Indeed, in the early nineties when Islamists were about to win elections in Algeria, the country’s military annulled the vote leading to a bloody civil war costing nearly 200,000 lives. Within Egypt too, the country’s military regime from Nasser down to Mubarak persecuted and tortured them, banning them from any overt political role. But the movement still survived and lived to win an election in revolutionary Egypt when Morsi was elected the country’s President in 2012.
But without any political experience of governing and lacking the art of political consensus and compromise, they took their election win as a holy edict of sorts, quoting ad infinitum from their new political bible of democracy. And they felt terribly wronged when President Morsi was unceremoniously removed from power. In this situation, the only vindication for them of their principled position would be the restoration of Morsi to the country’s presidency. As against this was the army’s position that they were only following the people’s will to remove Morsi and his regime from power. In other words, both the Brotherhood and the army had reached an irreconcilable situation.
 At this point it is important to examine the role of external forces. The first overt sign of US displeasure with the Morsi regime came when President Obama said last year that the US considered Egypt neither an ally nor an enemy. Which, in simple language, meant that the Morsi regime was not reliable. But, at the same time, they didn’t want to cut them off completely. In other words, the US was sending confusing signals to both the military and the Morsi regime. General Abdel Fattah el-Sisi, the army chief, bolstered up by popular and widespread demonstrations against the Muslim Brotherhood, preferred to read US signals, however confusing and ambivalent, as signs of US support. And when the 48-hour ultimatum for a political resolution of the crisis expired, el-Sisi felt confident, both domestically and internationally, about the popular and political correctness of his decision to depose Morsi as the country’s president, replacing him with an army-appointed interim president and a new government with himself as defense minister and deputy prime minister.

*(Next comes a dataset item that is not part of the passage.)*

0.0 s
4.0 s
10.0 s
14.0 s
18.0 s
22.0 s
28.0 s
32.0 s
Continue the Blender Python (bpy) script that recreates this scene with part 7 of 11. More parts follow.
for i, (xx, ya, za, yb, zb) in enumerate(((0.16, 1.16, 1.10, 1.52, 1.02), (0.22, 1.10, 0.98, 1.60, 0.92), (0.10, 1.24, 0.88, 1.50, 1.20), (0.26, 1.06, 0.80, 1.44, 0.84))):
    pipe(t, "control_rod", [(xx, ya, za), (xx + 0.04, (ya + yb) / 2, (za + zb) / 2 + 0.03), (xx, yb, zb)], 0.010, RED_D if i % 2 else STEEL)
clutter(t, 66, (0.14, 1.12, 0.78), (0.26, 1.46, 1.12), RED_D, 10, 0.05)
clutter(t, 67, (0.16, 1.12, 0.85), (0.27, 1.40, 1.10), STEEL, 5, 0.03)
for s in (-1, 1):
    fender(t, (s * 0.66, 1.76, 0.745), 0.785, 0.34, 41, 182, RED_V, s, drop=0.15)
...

By refusing to call the coup a military coup, the US seemed to be showing some preference for the army’s interim solution. But, at the same time, it was working for some kind of political reconciliation between the warring parties. Which didn’t impress the Brotherhood. While in Pakistan, John Kerry clearly expressed US preference for the military’s removal of President Morsi by calling it an exercise in restoring democracy backed by popular demand.

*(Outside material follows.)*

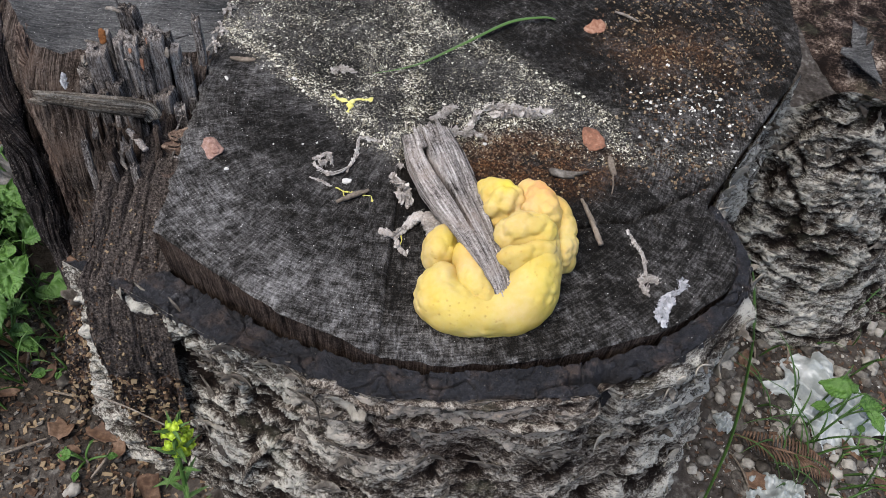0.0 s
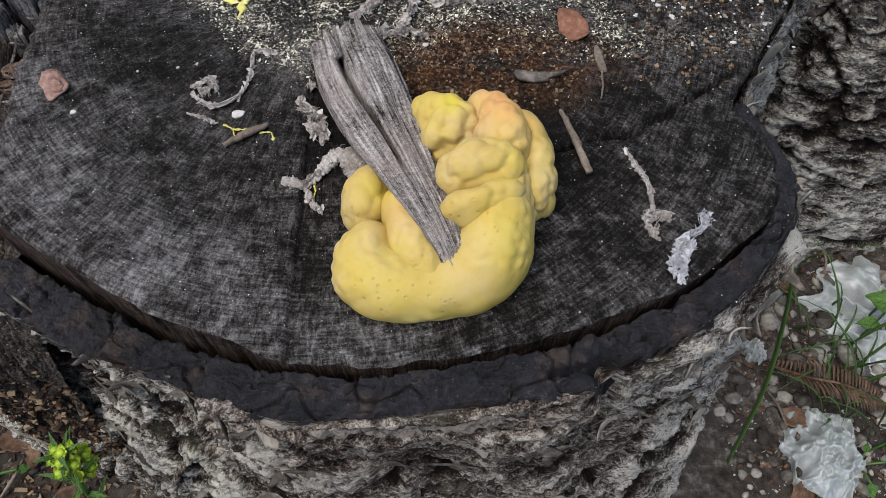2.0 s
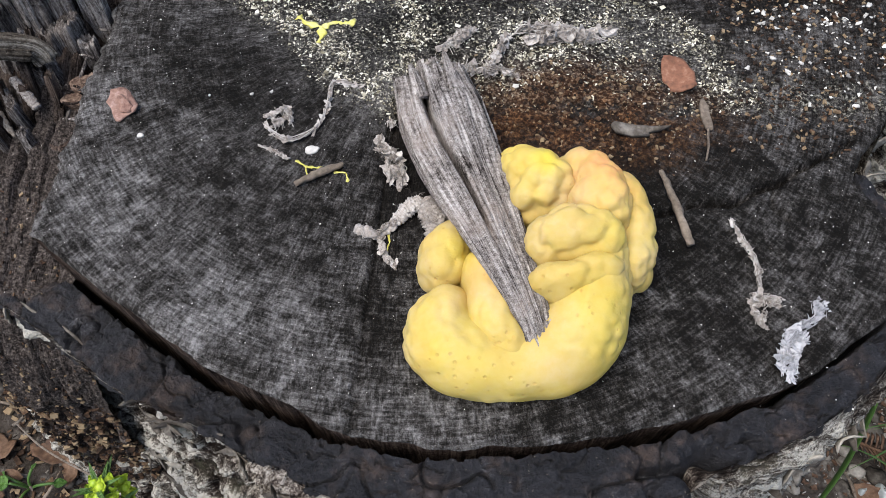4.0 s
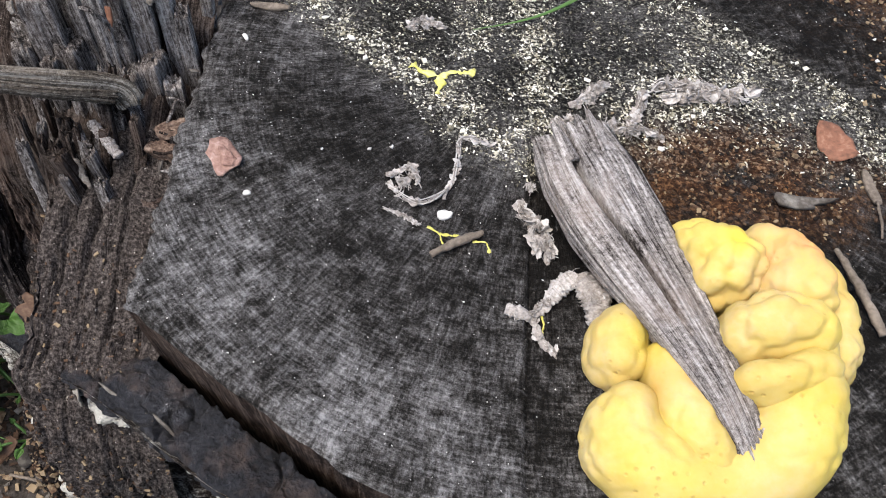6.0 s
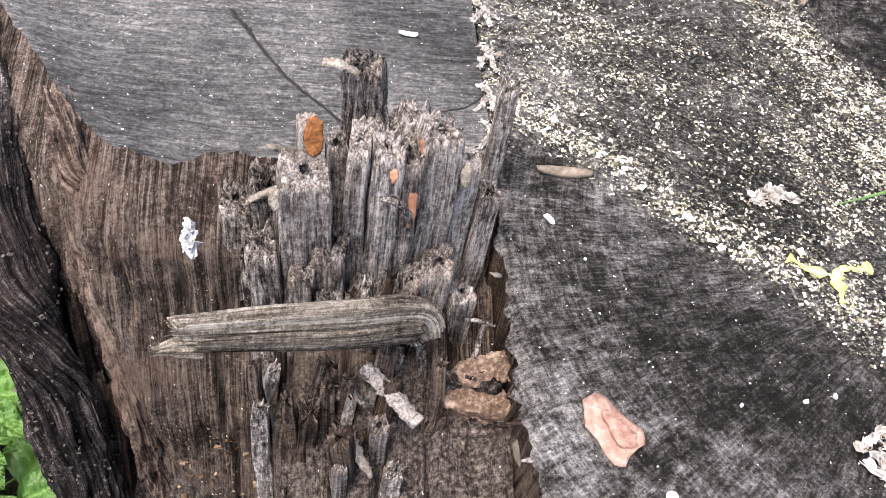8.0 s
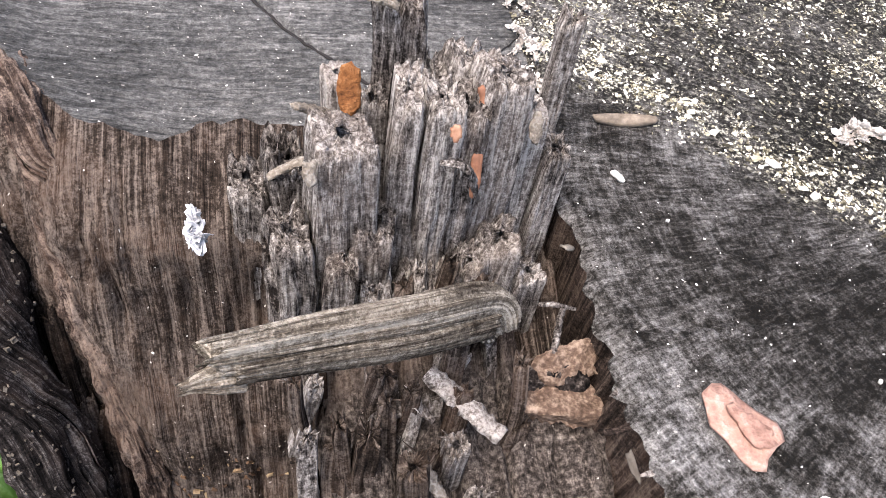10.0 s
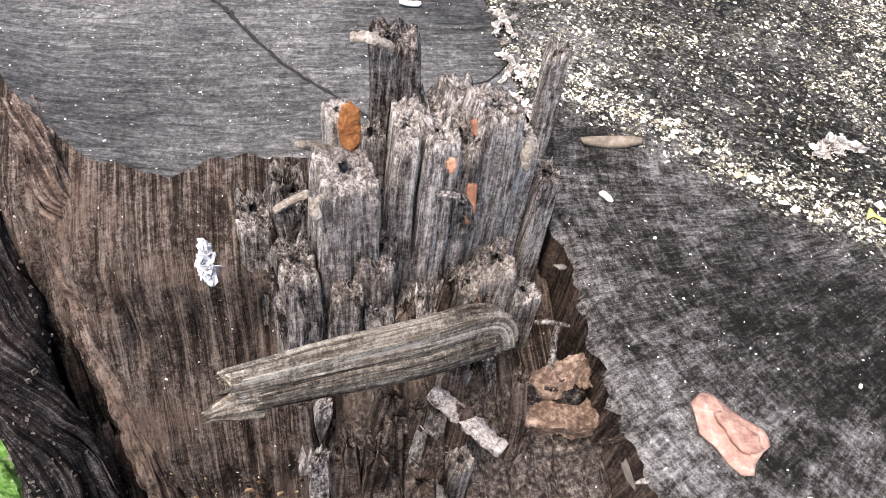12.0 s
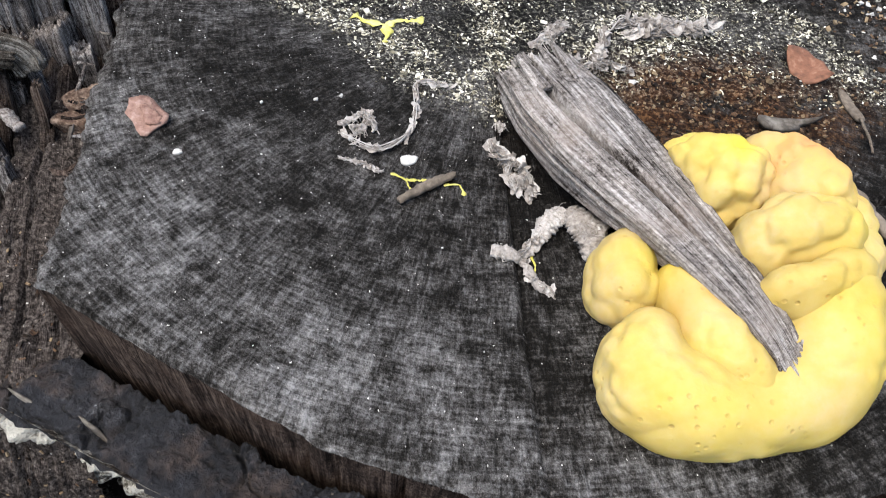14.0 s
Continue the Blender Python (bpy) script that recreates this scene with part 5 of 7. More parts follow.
def lay_flake(name, label, category, x, y, rx, ry, turn, thick, seed, material, dome=0.2, jag=0.25, tilt=(0, 0), z=None, group=""):
    ob = tagged(new(name, flake_mesh(name, rx, ry, thick, seed, material, dome, jag)), label, category, group)
    ob.matrix_world = pose(x, y, (top(x, y) if z is None else z) + thick * 0.5, tilt[0], tilt[1], turn)
    return ob


pink = lay_flake("bark_scale", "thin pink bark scale lying on dark wood", "bark scale", -0.0893, 0.2425, 0.0045, 0.0064, 32, 0.0010, 3, M_PINK, 0.2, 0.2)
part("layer", flake_mesh("layer", 0.0022, 0.0040, 0.0007, 8, M_PINK, 0.1, 0.4), pink).location = (0.0006, -0.0012, 0.0010)
lay_flake("bark_chip", "orange-brown bark chip on sawdust", "bark chip", 0.0945, 0.2615, 0.0048, 0.0064, 12, 0.0012, 5, M_CHIP, 0.4, 0.28, (6, -8), group="bark chips")
lay_flake("bark_chip", "orange-brown bark chip on dark wood", "bark chip", 0.106, 0.354, 0.0050, 0.0064, -40, 0.0012, 6, M_CHIP, 0.4, 0.28, (6, 8), group="bark chips")
lay_flake("wood_chip", "tiny pale cream wood chip", "wood chip", -0.0928, 0.2945, 0.0007, 0.0017, 30, 0.0006, 7, M_SPECK, 0.05, 0.2, group="pale chips")
lay_flake("wood_chip", "tiny pale cream wood chip", "wood chip", -0.0808, 0.2305, 0.0012, 0.0008, 10, 0.0006, 8, M_SPECK, 0.05, 0.2, group="pale chips")
lay_flake("wood_chip", "small pale cream wood chip", "wood chip", -0.0255, 0.2265, 0.0024, 0.0014, 15, 0.0007, 9, M_SPECK, 0.1, 0.35, group="pale chips")
lay_flake("wood_chip", "pale bleached sliver on grey wood", "wood chip", -0.1235, 0.3605, 0.0028, 0.0009, -8, 0.0005, 10, M_SPECK, 0.1, 0.3, z=0.2008, group="pale chips")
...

Still the army was not terribly happy as General Abdel Fattah al-Sisi blasted the US government for its lack of support. And it is even more unhappy now when President Obama has condemned the army’s killing of civilians, and announced the cancellation of a joint military exercise next month; though the $ 1.5 billion annual US aid, much of it for the army, will continue as usual. The fact is that the US can’t afford to cut off the Egyptian army, which is the lynchpin of its strategy of maintaining Israel’s security, an important component of which is the peace treaty between Israel and Egypt.
All the efforts of the US, European and Arab envoys to mediate and prevent a bloodbath in Egypt having failed, the military let loose its fire power and went on a killing spree. The way things are in Egypt, the country looks like descending into a civil war, like the one in Algeria when that country’s elections in 1992 were annulled by the military to prevent Islamic Salvation Front gaining power. If that happens, it will have catastrophic effects for the entire region.